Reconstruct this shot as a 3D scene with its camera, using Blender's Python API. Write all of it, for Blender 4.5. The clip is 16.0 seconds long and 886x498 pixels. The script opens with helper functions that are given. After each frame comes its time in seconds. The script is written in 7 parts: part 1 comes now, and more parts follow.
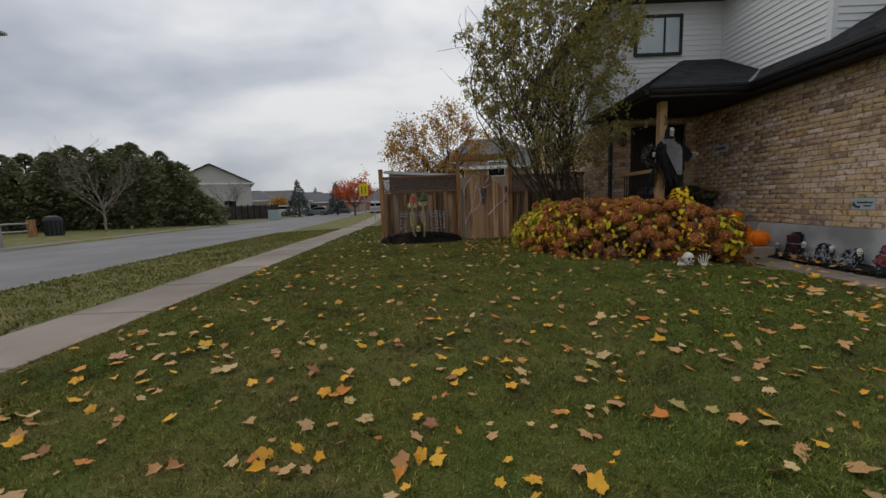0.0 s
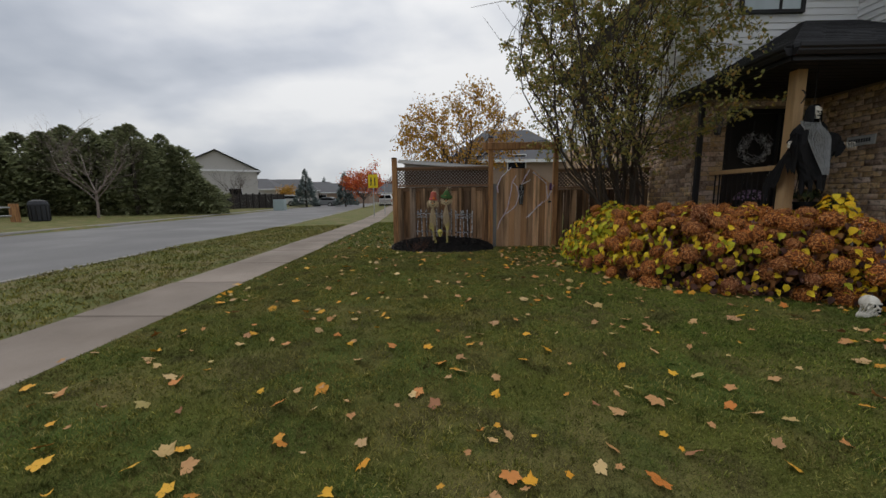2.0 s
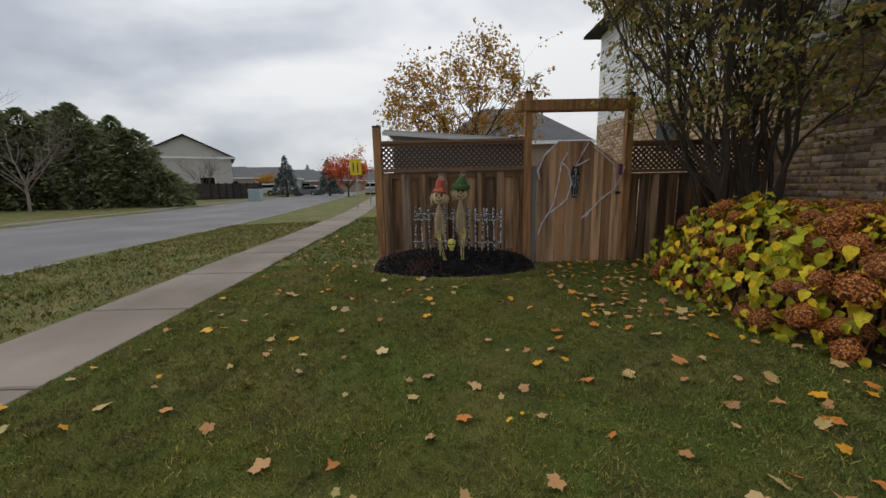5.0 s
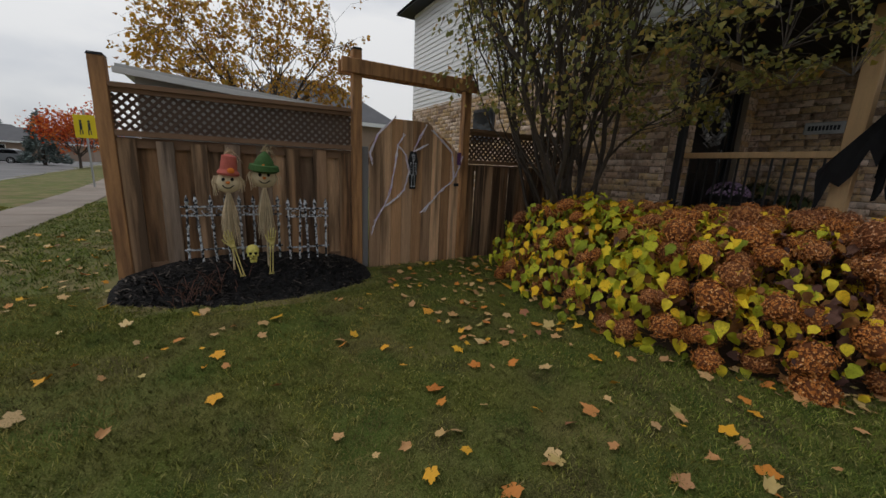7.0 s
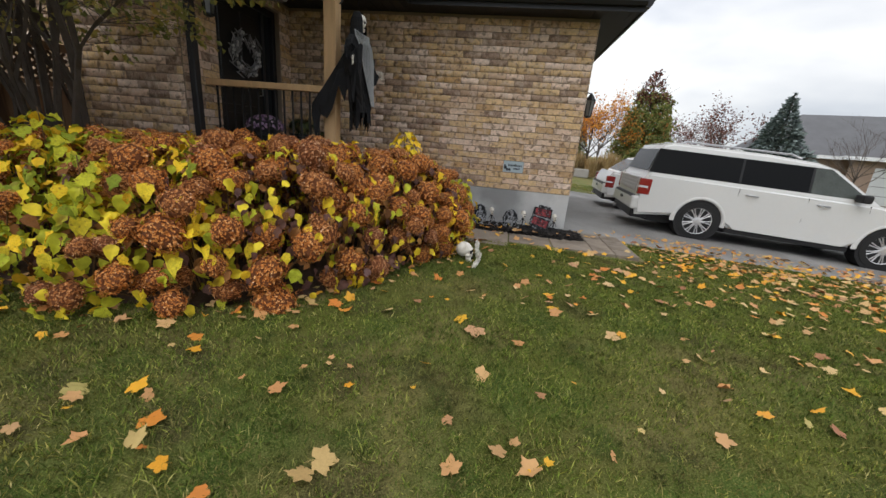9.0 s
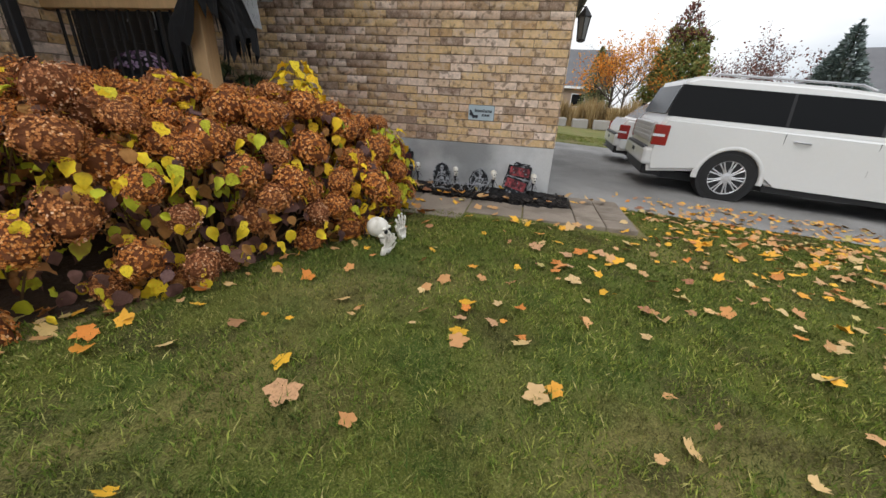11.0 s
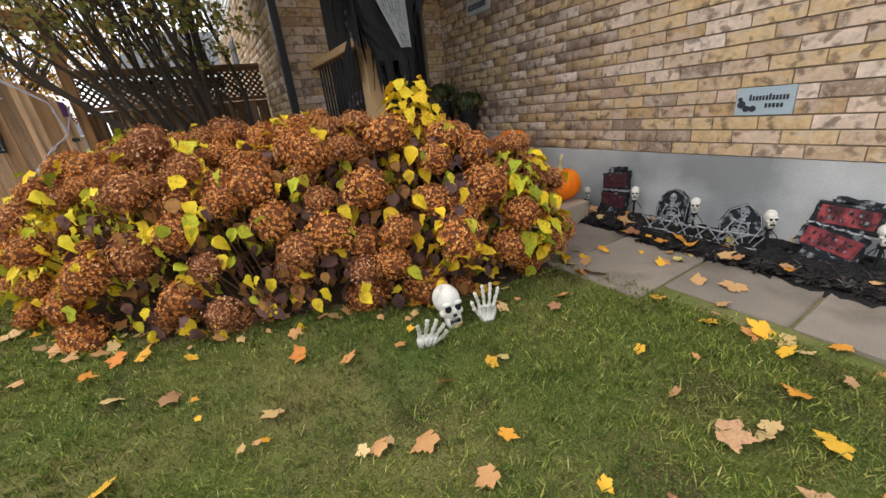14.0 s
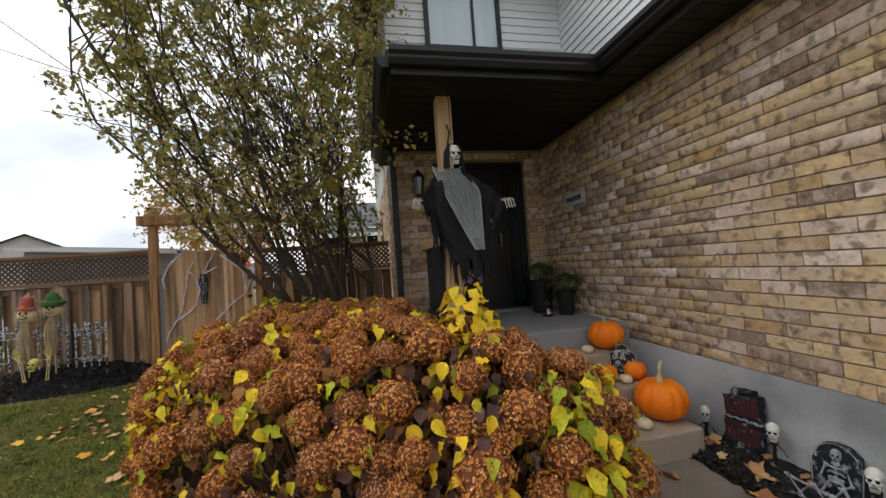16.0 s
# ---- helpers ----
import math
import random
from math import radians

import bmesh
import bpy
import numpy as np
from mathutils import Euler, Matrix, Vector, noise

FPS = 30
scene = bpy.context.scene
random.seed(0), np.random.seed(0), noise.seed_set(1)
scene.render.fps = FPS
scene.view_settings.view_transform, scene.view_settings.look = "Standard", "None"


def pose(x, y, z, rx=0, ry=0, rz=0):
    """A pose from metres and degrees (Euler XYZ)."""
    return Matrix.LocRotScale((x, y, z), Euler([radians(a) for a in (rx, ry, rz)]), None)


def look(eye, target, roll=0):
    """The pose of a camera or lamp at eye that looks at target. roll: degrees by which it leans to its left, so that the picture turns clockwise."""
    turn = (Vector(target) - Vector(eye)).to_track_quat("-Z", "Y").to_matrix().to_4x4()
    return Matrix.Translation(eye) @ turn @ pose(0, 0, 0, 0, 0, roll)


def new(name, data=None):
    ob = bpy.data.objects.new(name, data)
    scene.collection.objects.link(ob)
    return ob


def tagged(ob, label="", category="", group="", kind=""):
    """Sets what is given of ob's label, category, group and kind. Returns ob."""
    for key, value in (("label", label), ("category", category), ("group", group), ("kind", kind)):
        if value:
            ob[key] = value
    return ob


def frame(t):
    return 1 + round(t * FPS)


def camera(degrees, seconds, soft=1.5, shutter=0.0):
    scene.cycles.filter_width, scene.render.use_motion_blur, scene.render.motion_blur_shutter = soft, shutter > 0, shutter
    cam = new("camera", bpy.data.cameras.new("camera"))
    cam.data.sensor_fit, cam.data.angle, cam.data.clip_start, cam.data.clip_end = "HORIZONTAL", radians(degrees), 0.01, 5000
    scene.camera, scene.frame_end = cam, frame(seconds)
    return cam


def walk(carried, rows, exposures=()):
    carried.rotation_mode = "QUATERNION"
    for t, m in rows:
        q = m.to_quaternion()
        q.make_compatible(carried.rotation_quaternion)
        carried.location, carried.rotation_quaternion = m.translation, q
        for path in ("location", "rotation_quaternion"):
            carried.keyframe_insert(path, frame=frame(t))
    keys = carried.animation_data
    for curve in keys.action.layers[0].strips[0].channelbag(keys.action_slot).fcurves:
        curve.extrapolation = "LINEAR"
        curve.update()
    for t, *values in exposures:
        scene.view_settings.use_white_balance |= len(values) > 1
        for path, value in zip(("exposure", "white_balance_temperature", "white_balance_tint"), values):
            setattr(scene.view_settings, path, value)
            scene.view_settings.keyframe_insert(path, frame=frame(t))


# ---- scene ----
cam = camera(100.3, 16.0)
PATH = [
    (0, (0.055, -0.035, 1.263), (0.051, 1.95, 1.016), -2.3),
    (0.5, (-0.052, 0.451, 1.279), (-0.07, 2.437, 1.038), -1.8),
    (1, (-0.202, 0.965, 1.323), (-0.232, 2.949, 1.075), -1.2),
    (1.5, (-0.297, 1.494, 1.353), (-0.332, 3.477, 1.093), -0.8),
    (2, (-0.373, 2.034, 1.382), (-0.417, 4.014, 1.101), -0.6),
    (2.5, (-0.444, 2.525, 1.358), (-0.482, 4.506, 1.083), -0.3),
    (3, (-0.443, 2.974, 1.391), (-0.488, 4.953, 1.101), -0.4),
    (3.5, (-0.513, 3.542, 1.424), (-0.577, 5.513, 1.088), -0.9),
    (5.8, (-0.855, 5.799, 1.435), (-0.668, 7.757, 1.071), -1.2),
    (6, (-0.868, 5.965, 1.469), (-0.606, 7.913, 1.096), -0.9),
    (6.5, (-0.871, 6.298, 1.494), (-0.317, 8.179, 1.102), 0.8),
    (7, (-0.77, 6.348, 1.448), (0.213, 8.037, 1.023), 2.6),
    (7.5, (-0.566, 6.223, 1.447), (0.844, 7.562, 0.979), 4.1),
    (8, (-0.286, 5.987, 1.432), (1.417, 6.914, 0.943), 4.7),
    (8.5, (-0.02, 5.755, 1.399), (1.832, 6.297, 0.872), 4.9),
    (9, (0.253, 5.57, 1.328), (2.151, 5.848, 0.76), 4.9),
    (9.5, (0.575, 5.41, 1.27), (2.469, 5.555, 0.644), 5.0),
    (9.7, (0.706, 5.324, 1.234), (2.594, 5.455, 0.587), 4.9),
    (11.8, (2.02, 4.709, 1.162), (3.7, 5.375, 0.306), 1.5),
    (12, (2.15, 4.677, 1.145), (3.784, 5.432, 0.274), 1.1),
    (12.5, (2.441, 4.554, 1.132), (3.923, 5.543, 0.223), -0.3),
    (13, (2.706, 4.457, 1.115), (3.997, 5.685, 0.205), -2.7),
    (13.5, (2.95, 4.49, 1.124), (4.053, 5.922, 0.269), -4.7),
    (14, (3.159, 4.389, 1.191), (4.095, 6.001, 0.466), -6.2),
    (14.5, (3.364, 4.244, 1.293), (4.146, 6.007, 0.764), -7.0),
    (15, (3.552, 4.279, 1.359), (4.191, 6.147, 1.038), -6.9),
    (15.5, (3.627, 4.303, 1.482), (4.156, 6.228, 1.373), -6.0),
    (16, (3.734, 4.269, 1.524), (4.142, 6.225, 1.605), -4.1),
]
EXPOSURES = [(0.0, -0.40), (1.5, -0.32), (3.5, -0.2), (6.0, -0.35), (6.5, -0.45), (7.0, -0.35), (7.5, 0.0), (8.0, 0.6), (9.0, 0.56), (12.0, 0.82), (13.5, 0.95), (14.5, 1.15), (15.3, 1.08), (15.6, 0.98), (16.0, 0.58)]
walk(cam, [(t, look(eye, target, roll)) for t, eye, target, roll in PATH], EXPOSURES)

# ---- light: an overcast sky ----
SUN_ELEV, SUN_AZ = 50.0, 300.0
world = bpy.data.worlds.new("overcast_sky")
scene.world = world
world.use_nodes = True
wn, wl = world.node_tree.nodes, world.node_tree.links
wn.clear()
w_out, w_bg = wn.new("ShaderNodeOutputWorld"), wn.new("ShaderNodeBackground")
w_sky = wn.new("ShaderNodeTexSky")
w_sky.sky_type, w_sky.sun_disc = "NISHITA", False
w_sky.sun_elevation, w_sky.sun_rotation = radians(SUN_ELEV), radians(SUN_AZ)
w_tc, w_map = wn.new("ShaderNodeTexCoord"), wn.new("ShaderNodeMapping")
w_map.inputs["Scale"].default_value = (1.0, 1.0, 2.2)
w_n1, w_n2 = wn.new("ShaderNodeTexNoise"), wn.new("ShaderNodeTexNoise")
for n, scale, detail, rough in ((w_n1, 1.25, 4.0, 0.5), (w_n2, 4.0, 5.0, 0.55)):
    n.inputs["Scale"].default_value, n.inputs["Detail"].default_value, n.inputs["Roughness"].default_value = scale, detail, rough
    wl.new(w_map.outputs[0], n.inputs["Vector"])
w_n1.inputs["Distortion"].default_value = 0.6
wl.new(w_tc.outputs["Generated"], w_map.inputs["Vector"])
w_mix = wn.new("ShaderNodeMix")
w_mix.data_type = "FLOAT"
w_mix.inputs["Factor"].default_value = 0.2
wl.new(w_n1.outputs["Fac"], w_mix.inputs["A"])
wl.new(w_n2.outputs["Fac"], w_mix.inputs["B"])
w_ramp = wn.new("ShaderNodeValToRGB")
cr = w_ramp.color_ramp
cr.elements[0].position, cr.elements[0].color = 0.36, (0.46, 0.50, 0.57, 1)
cr.elements[1].position, cr.elements[1].color = 0.60, (1.0, 1.0, 1.0, 1)
cr.elements.new(0.47).color = (0.68, 0.71, 0.77, 1)
wl.new(w_mix.outputs["Result"], w_ramp.inputs["Fac"])
w_blend = wn.new("ShaderNodeMix")
w_blend.data_type = "RGBA"
w_blend.inputs["Factor"].default_value = 0.92
w_gain = wn.new("ShaderNodeVectorMath")
w_gain.operation = "SCALE"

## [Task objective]
Copy out each line in the listing that has the word "category".

## [Final result]
def tagged(ob, label="", category="", group="", kind=""):
    """Sets what is given of ob's label, category, group and kind. Returns ob."""
    for key, value in (("label", label), ("category", category), ("group", group), ("kind", kind)):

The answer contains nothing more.